Disney Theme Parks Linked to 19 Measles Cases
19 people who visited Disneyland or Disney California Adventure in California last month have contracted measles, health officials say.
According to officials, 16 of those cases are in California, two in Utah and one in Colorado.
California officials say that they have only verified that two those of the patients in their state were fully vaccinated against the disease.
Disney spokespersons have said they are working with public health authorities to provide any necessary assistance.
More people may have been exposed when measles patients were treated at two local hospitals and a lab, said Nicole Stanfield, a spokeswoman for the Orange County's health care agency. Stanfield urged anyone with measles symptoms to call their doctor before seeking medical attention to avoid exposing others to the highly contagious illness.
"The medical provider may visit them in the car or may have a special room for them to go where they're not contaminating everyone else in the waiting room," she said.
Nine cases had been reported earlier in the week with 10 more emerging Thursday and Friday in California and Colorado, where the El Paso County Public Health department said a patient was diagnosed with measles at a Colorado Springs hospital after visiting a California theme park.

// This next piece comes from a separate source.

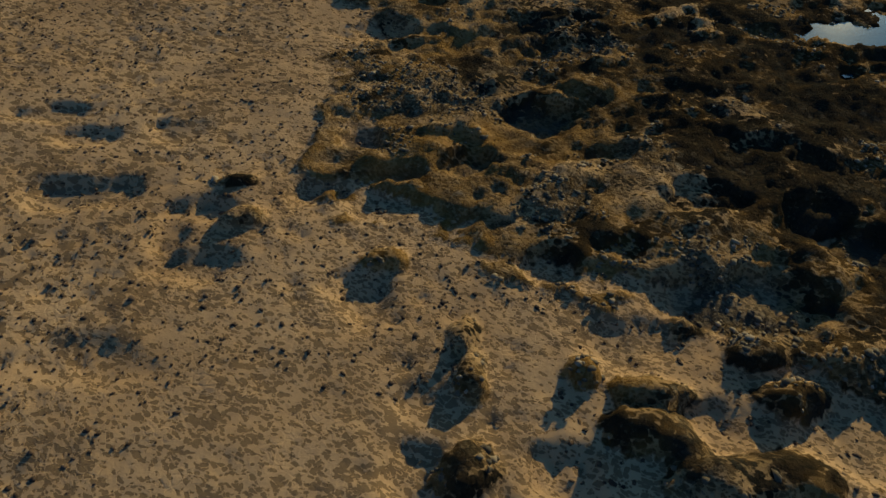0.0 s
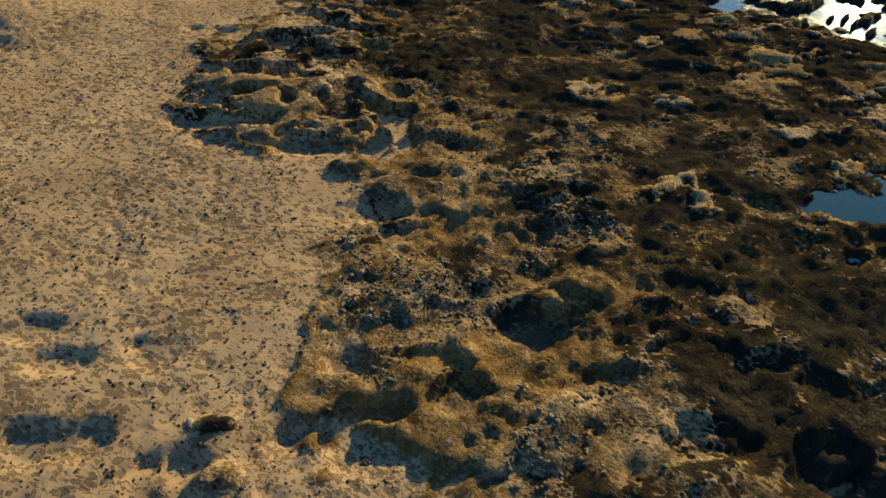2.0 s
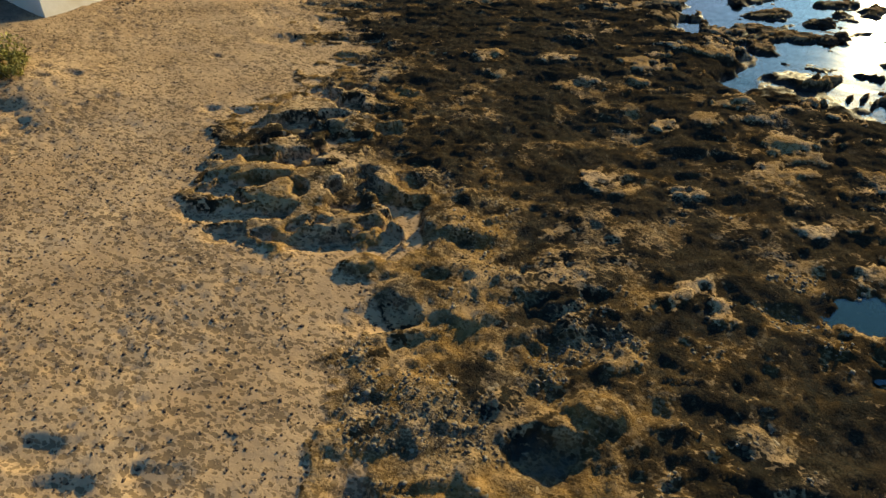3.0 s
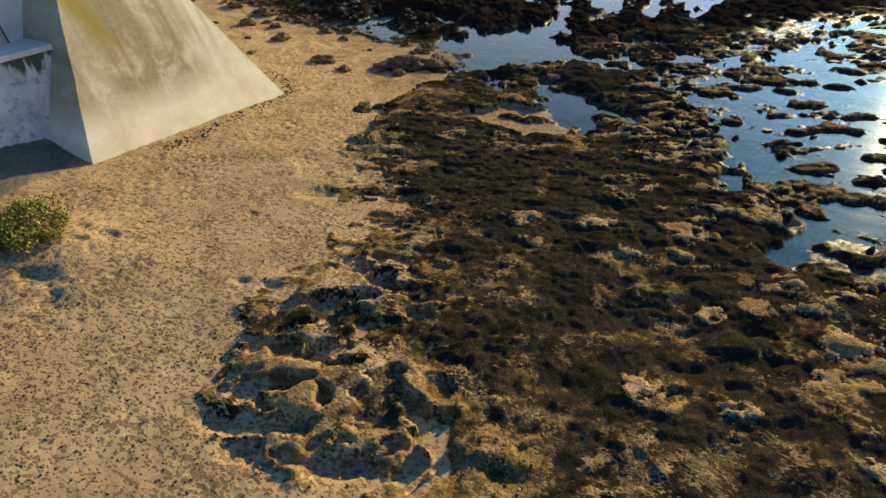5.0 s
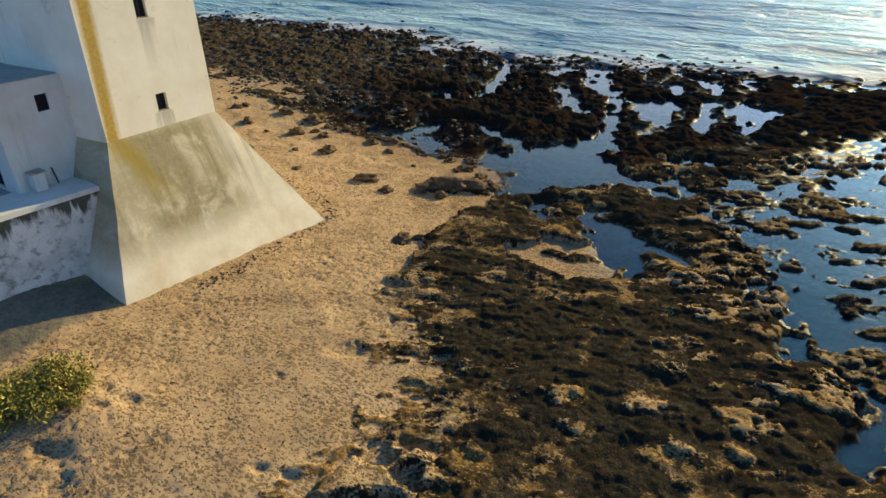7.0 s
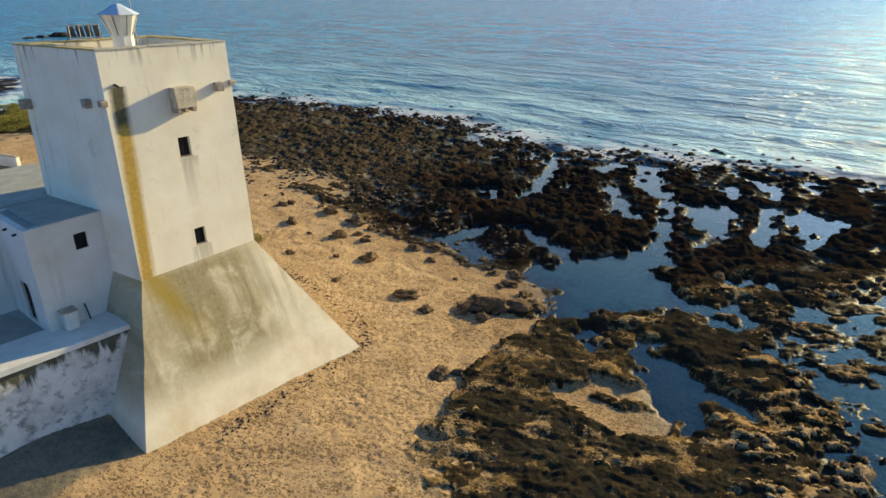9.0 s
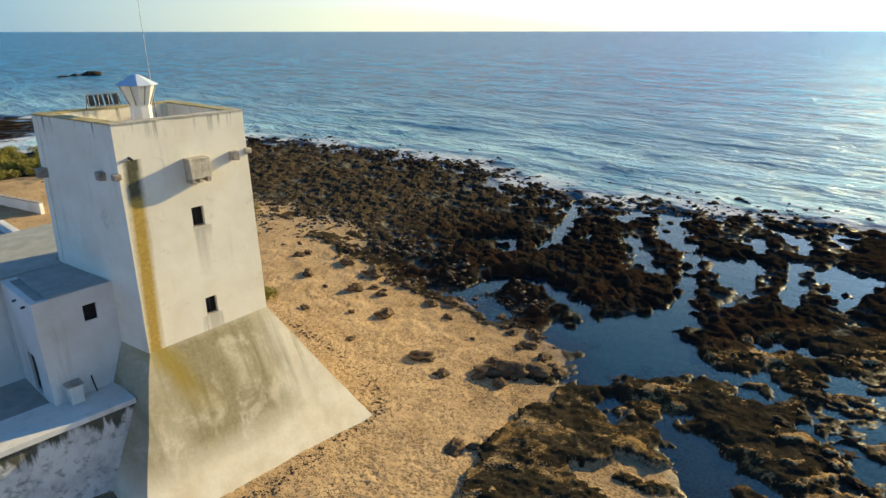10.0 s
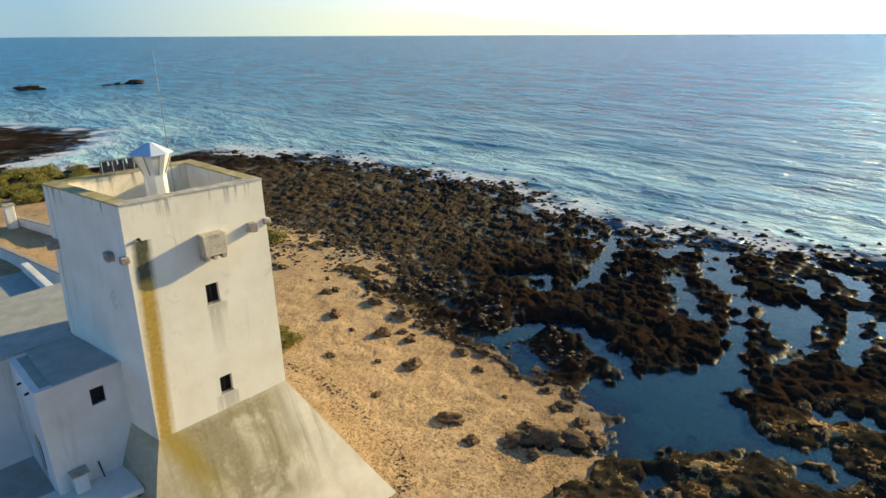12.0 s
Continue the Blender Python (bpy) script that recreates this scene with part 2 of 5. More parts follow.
HUMPS += [(-19.4, -39.4, 0.7, 0.4, 0.4), (-20, -40, 0.8, 0.4, 0.4), (-21.8, -39.4, 1.2, 0.5, 0.45), (-21.3, -40.2, 0.7, 0.5, 0.4), (-18.9, -40.8, 0.8, 0.5, 0.4), (-17.3, -36.1, 0.6, 0.4, 0.3),
          (-17.8, -36.8, 0.6, 0.4, 0.3), (-17.1, -38.4, 1.2, 0.5, 0.4), (-13.1, -34.9, 0.9, 0.7, 0.45), (-11.4, -27.4, 0.7, 0.5, 0.4), (-20.7, -30.2, 0.5, 0.3, 0.3), (-19.8, -29.4, 0.5, 0.3, 0.3), (-10.3, -33.1, 0.9, 0.4, 0.4)]
# Weed-grown outcrops in the sandy tongue before the pools.
HUMPS += [(19.1, -11.9, 1.6, 0.8, 0.5), (19, -14, 1.2, 0.7, 0.4), (16.7, -14.9, 1.1, 0.8, 0.4), (15.4, -14.6, 1.0, 0.6, 0.3), (14, -17.2, 1.3, 1.0, 0.4), (17.2, -18.2, 1.1, 0.5, 0.4),
          (17.5, -19.8, 1.3, 0.6, 0.4), (21.2, -6.2, 1.3, 0.9, 0.5), (23.2, -8.5, 1.5, 0.9, 0.5), (10.6, -14.4, 1.1, 0.6, 0.35), (12.2, -13.2, 1.3, 0.6, 0.3)]

# Outlines of the wider pools, and the slabs that stand in the lagoon: x, y, half length, half width.
BASINS = [[(28, -25.2), (33.4, -24.9), (37.5, -24), (37.8, -26.6), (36.8, -29.5), (40.2, -30.3), (42.6, -31), (38, -33), (41.3, -34.8), (48, -36.8), (58, -40), (60, -58), (30, -60), (14, -46),
           (11.5, -39), (13.5, -35.4), (15.1, -33.4), (17.8, -33.2), (20.4, -31.8), (23.2, -30.4), (25.4, -28.4)]]
BASINS += [[(57.5, -9.6), (56.8, -12.2), (61.4, -13.4), (54, -15.4), (48.3, -16.4), (48.8, -13.2), (53, -11)],
          [(59.4, -19.6), (64.7, -20.9), (60.7, -23), (63.2, -25), (58, -25.4), (56.5, -23.8), (48.5, -24), (53.4, -22), (56.2, -21.6)],
          [(37.8, -9), (41.5, -10.5), (39.6, -13.2), (36.2, -14.4), (33.4, -17), (31.1, -19.3), (30, -16.8), (28.6, -13.5), (26, -11), (30.5, -8)],
          [(24.4, -16.6), (25.6, -18.2), (23.5, -19.6), (23.7, -21.4), (19.9, -22.6), (17.6, -22), (20.6, -19.4)]]
ISLES = [(29.5, -29.1, 1.3, 0.7), (24.3, -31.2, 0.7, 0.5), (31.8, -33.6, 0.9, 0.4), (30.3, -35.6, 1.6, 0.6), (26.1, -37.2, 1.6, 0.7), (29.1, -38.8, 1.2, 0.6), (22.3, -34.5, 0.5, 0.3),
         (24.6, -35.2, 0.9, 0.4), (19.3, -36.6, 1.2, 0.6), (16.8, -35.6, 0.9, 0.5), (15.9, -37.4, 1.1, 0.7), (13.8, -36.6, 1.0, 0.6), (14.5, -34.2, 0.6, 0.5), (12.5, -34.8, 1.0, 0.6),
         (16.6, -38.6, 1.0, 0.7), (31.2, -31.2, 1.5, 0.5), (33.5, -31.6, 1.8, 0.6), (18.7, -38.8, 0.8, 0.5), (35.2, -37.6, 1.4, 0.6), (23, -40, 1.5, 0.7), (33, -27.2, 1.2, 0.4)]


def oval(x, y, cx, cy, half_length, half_width):
    dx, dy = x - cx, y - cy
    return np.hypot((dx * 0.43 - dy * 0.9) / half_length, (dx * 0.9 + dy * 0.43) / half_width)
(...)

Measles is a highly contagious virus that lives in an infected person's nose and throat mucus and spreads through coughing and sneezing, according to the federal Centers for Disease Control and Prevention. Symptoms include fever, cough, runny nose and red eyes and a red rash that usually first appears on the face and spreads to the rest of the body.
Health experts say the best prevention against measles is vaccination. While officials declared measles eliminated in the United States in 2000 because of a lack of continuous transmission, the illness is still brought into the country by foreign visitors or unvaccinated Americans.